The Plenary Hall offers an extension to the treaty advocacy precinct with a theatre and spaces for diverse assemblies. The gallery on the façade was occupied at an earlier stage of the project as the initial negotiation chamber, which has been re-purposed as the public gallery and intimate working spaces adjacent to the theatre.
Spaces aim to provide for particular functions but with a focus on the fluidity of space and adaptability of smaller programmatic requirements, so they are able to be re-used and re-purposed for diverse occupation needs.
The core and circulation strategy follows the planning of many of Richard Rogers’s tower proposals, that locate the toilets, stair and lift core outside of the buildings floor plate to optimise space within the tight footprint.
The floor plans of the programs I have focused on aim to represent the narrative of the incessant negotiation of the architectural fossilisation through time. They aim to represent an archaeological condition in the idea of architecture fixed, re-written and coming to be.

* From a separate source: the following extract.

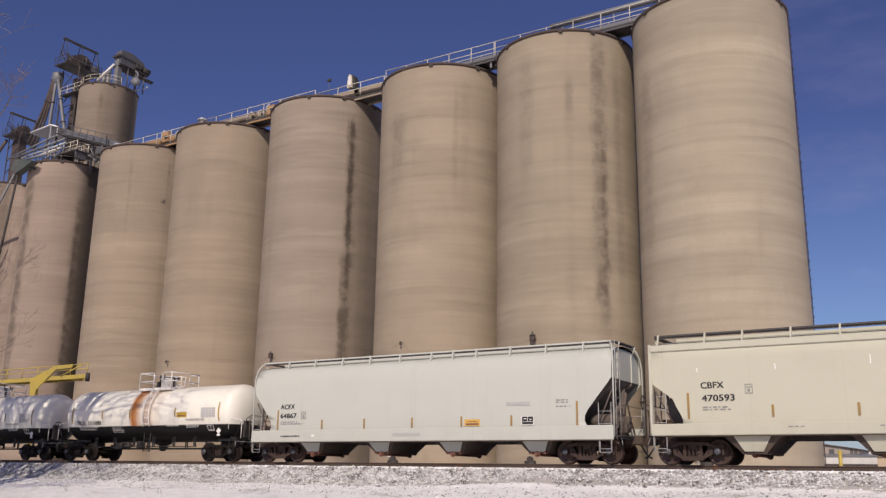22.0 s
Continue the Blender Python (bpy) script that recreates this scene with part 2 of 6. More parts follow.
M = dict(
    steel=worn("galvanised_steel", (0.33, 0.33, 0.34), 0.5, 0.5, rust=0.12),
    dark_steel=worn("sooty_steel", (0.045, 0.04, 0.038), 0.7, 0.2, rust=0.25),
    cast=worn("rusty_cast_steel", (0.055, 0.037, 0.031), 0.85, 0.0, dirt=(0.095, 0.054, 0.04), amount=0.7, rust=0.06, spec=0.3),
    wheel=worn("brown_wheel_steel", (0.075, 0.042, 0.032), 0.5, 0.25, dirt=(0.035, 0.027, 0.024), amount=0.6),
    tread=mat("polished_tread", (0.42, 0.41, 0.40), 0.3, 1.0),
    rail=worn("brown_rail", (0.075, 0.05, 0.04), 0.75, 0.2, rust=0.3),
    grating=worn("dark_grating", (0.075, 0.07, 0.07), 0.7, 0.3),
    rust=worn("rust_red_fitting", (0.22, 0.10, 0.07), 0.85, 0.0, dirt=(0.09, 0.04, 0.03), amount=0.8),
    white=worn("white_paint", (0.78, 0.75, 0.70), 0.45, amount=0.18),
    cream=worn("cream_enamel", (0.62, 0.56, 0.43), 0.5, amount=0.25, rust=0.05),
    soot=mat("dull_black_paint", (0.005, 0.005, 0.005), 0.5, 0, 0.06),
    black=worn("black_paint", (0.012, 0.012, 0.012), 0.6, amount=0.05),
    letter=mat("black_stencil", (0.02, 0.02, 0.024), 0.6),
    grey_letter=mat("grey_stencil", (0.26, 0.25, 0.25), 0.7),
    red_letter=mat("red_stencil", (0.42, 0.19, 0.17), 0.7),
    white_letter=mat("white_stencil", (0.62, 0.60, 0.57), 0.6),
    white_spray=mat("white_spray_paint", (0.88, 0.88, 0.88), 0.5),
    grey_spray=worn("silver_spray_paint", (0.50, 0.50, 0.52), 0.45, dirt=(0.30, 0.30, 0.32), amount=0.5, grain=2.0),
    grey_line=mat("thin_black_spray", (0.06, 0.06, 0.07), 0.6),
    apron_grime=worn("dusty_hopper_apron", (0.23, 0.19, 0.16), 0.8, amount=0.6, rust=0.1),
    # brown grime, its colour also holding the shade under the cars
    bay_grime=worn("brown_hopper_grime_shade", (0.075, 0.055, 0.046), 0.85, amount=0.6, rust=0.1, spec=0.2),
    duct=worn("tan_dusty_casing", (0.34, 0.275, 0.20), 0.8, amount=0.5, rust=0.15),
    yellow_letter=mat("yellow_stencil", (0.72, 0.42, 0.03), 0.6),
    strip_yellow=worn("yellow_reflector", (0.62, 0.40, 0.03), 0.45, amount=0.2),
    strip_tan=worn("weathered_reflector", (0.33, 0.20, 0.06), 0.5, amount=0.6),
    strip_red=worn("orange_red_reflector", (0.44, 0.19, 0.10), 0.5, amount=0.4),
    placard=worn("orange_placard", (0.62, 0.37, 0.08), 0.55, amount=0.25),
    blue=worn("blue_panel", (0.08, 0.13, 0.24), 0.5, amount=0.3),
    yellow=worn("yellow_safety_paint", (0.50, 0.37, 0.07), 0.5, amount=0.4, rust=0.08),
    green=worn("green_enamel", (0.06, 0.075, 0.07), 0.55, amount=0.4),
    leg=worn("brown_elevator_leg", (0.065, 0.045, 0.04), 0.7, 0.1, rust=0.2),
    pale_pipe=worn("pale_spout", (0.42, 0.43, 0.45), 0.45, 0.3, rust=0.1),
    truss=worn("dull_truss_steel", (0.10, 0.10, 0.105), 0.6, 0.2, rust=0.15),
    casing=worn("dull_conveyor_casing", (0.18, 0.185, 0.20), 0.55, 0.2, rust=0.1),
    dull_rail=worn("dull_cream_rail", (0.60, 0.56, 0.49), 0.6, amount=0.4),
    belt=worn("rusty_conveyor_cover", (0.40, 0.24, 0.12), 0.8, rust=0.2),
    grab=worn("dull_grab_iron", (0.36, 0.35, 0.34), 0.6, 0.1, amount=0.4, rust=0.1),
    wire=mat("cable", (0.10, 0.085, 0.07), 0.7),
    faded_wire=mat("faded_cable", (0.19, 0.155, 0.12), 0.8),
    twig=worn("brown_twigs", (0.21, 0.155, 0.135), 0.95, amount=0.4, grain=14),
    pale_line=mat("pale_print", (0.40, 0.39, 0.38), 0.7),
    tank_placard=worn("mustard_placard", (0.50, 0.31, 0.03), 0.55, amount=0.3),
    bearing=worn("blue_grey_bearing_cap", (0.10, 0.105, 0.12), 0.4, 0.4, dirt=(0.04, 0.03, 0.026), amount=0.6),
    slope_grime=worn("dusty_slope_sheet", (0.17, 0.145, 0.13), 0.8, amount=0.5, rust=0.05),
    strip_dark=worn("blackened_reflector", (0.10, 0.07, 0.04), 0.6, amount=0.5),
    strip_ochre=worn("ochre_reflector", (0.45, 0.29, 0.06), 0.5, amount=0.4),
    gear=worn("grimy_brake_gear", (0.13, 0.105, 0.09), 0.8, 0.1, dirt=(0.08, 0.05, 0.04), amount=0.7, rust=0.15),
    bark=worn("grey_bark", (0.13, 0.105, 0.085), 0.95, amount=0.5, grain=14),
    timber=worn("creosoted_tie", (0.06, 0.045, 0.035), 0.9, amount=0.5, grain=12),
    shed=worn("pale_metal_siding", (0.62, 0.60, 0.57), 0.5, amount=0.25),
    tan_grey=worn("tan_grey_wall", (0.36, 0.31, 0.27), 0.7, amount=0.3),
    tan_shed=worn("tan_siding", (0.50, 0.38, 0.26), 0.6, amount=0.25),
    feather_white=mat("white_feather", (0.8, 0.8, 0.8), 0.8),
    feather_dark=mat("dark_feather", (0.06, 0.055, 0.05), 0.8),
)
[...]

The project explores architectures role of both challenging and embodying power and the consequent social and cultural effects it can have. Things can be written and unwritten. Architecture has a profound role of embodying and distributing power. In this case the architecture of parliament has been both challenged and adapted to give substance to the sovereignty of aboriginal Victorians There is a certain frustration to the narrative, which ultimately marks the urgency of the path to treaty – and the reality of a government that prioritises 50 million dollars towards a Botany Bay redevelopment instead of establishing treaties with Australia’s first nation’s peoples.
The architecture is staged as a series of infrastructures that arrive immediately at a solution. There is no negotiation. The negotiation happens after. The conclusions we make at each stage are re-evaluated, amended, and adapted; Each stage is a recognition of our fallibility, our obligation to keep trying, and the depth of architecture to commit to the community it harbours.